Jumat, 05 Juni 2009

Sulitnya Menjadi Seorang Pemimpin

Betapa sulitnya menjadi seorang pemimpin, itu yang dipikirkan begitu mendengar istilah pemimpin. kepemimpinan, penguasa, kholifah, raja, atau sultan. Memang tidak semua orang akan berpendapat sama apalagi bagi saudara-saudara kita yang berpendapat bahwa kekuasaan adalah ambisi dan kejayaan (glory). Sebelum jauh ambisi itu merentas langit, satu pemikiran disampaikan bahwa tidaklah kekuasaan, derajat, pangkat, bahkan power superior yang akan membawa kita selamat di alam tinggi kelak.

Sering terlupa bahwa kepemimpinan akan semakin membawa kita kepada konsekuensi yang luar biasa di alam nanti dimana setiap keputusan dan tindakan yang menyangkut apa-apa yang dilakukan selama menjadi pemimpin dimintai pertanggungjawaban. Bisa dibayangkan dengan logika mau jadi apa pemimpin-pemimpin yang berbangga terhadap kekuasaannya berlandaskan ambisi dan kepentingan dunia sesaat ini di alam tinggi kelak?

Sering kali terasa kejengahan dan sekaligus bercampur kasihan kepada para pemimpin yang berjalan arogan dalam setiap langkah-langkahnya. Meninggikankan golongannya dan merasa dirinya super hebat. Mereka merasa telah mendaki Himalaya tiada tersadar mereka justru semakin terkubur di dalam lumpur. Euforia kekuasaan di Negeri ini sepertinya telah menghapus esensi dari suatu kepemimpinan. Orang berebut menjadi pemimpin dengan berbagai cara, bahkan kalau perlu saling sikut, fitnah. Masing-masing pihak berstrategi untuk mencapai tujuan, saling berkoordiasi untuk bisa menganeksasi semua sektor demi kejayaan pribadi maupun kelompok.
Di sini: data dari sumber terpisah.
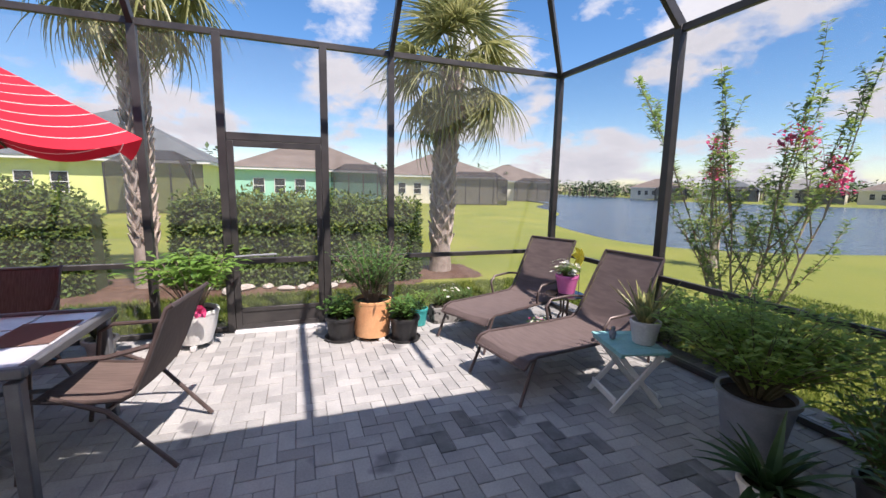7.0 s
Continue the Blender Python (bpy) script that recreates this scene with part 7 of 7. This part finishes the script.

Pemimpin sejati mungkin adalah pemimpin yang mempunyai ambisi namun mau berkoordinasi baik dengan pihak pro maupun kontra demi tercapainya tujuan bersama. Dalam hal negara, pemimpin sejati adalah pemimpin yang diminta rakyatnya untuk memerintah mereka atas dasar kepercayaan dan loyalitas rakyat terhadap pemimpinnya bukan berdasarkan uang atau image premature yang dipaksakan. Dengan loyalitas rakyat semestinya seorang pemimpin akan mampu memimpin dengan baik dan maksimal.

Yang jelas , menjadi seorang pemimpin mengakibatkan dirinya berdiri satu kaki di surga dan satu kaki di neraka. Jika dikatakan kepemimpinan adalah amanah itu adalah hal yang sangat tepat. Semestinya melembutkan hati menjadi kunci awal sukses seseorang untuk menjadi pemimpin yang selamat. Kegagalan pemimpin yang paling fatal adalah ketidak mampuan untuk memimpin diri sendiri. Kalau tidak mampu memimpin dirinya sendiri bagaimana bisa memimpin orang lain? Melembutkan hati akan membawa orang terus berinstropeksi sehingga sydrome pejabat atau pemimpin yang merasa hebat , pinter, berwawasan,kuat, modern, dsb, akan terkekang untuk terus cek dan re cek dalam setiap kebijakan yang diambil.

Dalam kelanjutannya , saat ini rakyat benar-benar membutuhkan sosok panutan yang dapat memberikan mereka contoh baik untuk dapat hidup di alam yang penuh keterbatasan ini. Sering kali para pejabat dan pemimpin hanyut dalam gaya hidup hedonis dan kapitalis sehingga pandangan mereka semakin jauh dari rakyat. Kebijakanpun semakin meninggi membubung tinggi tak menyentuh kepentingan rakyat. Bagaimana bisa mereka dijadikan panutan? Mereka bukan pemimpin namun tidak lebih dari seorang pemimpi dimana mimpi mereka menjadi kenyataan pahit bagi yang dipimpinnya.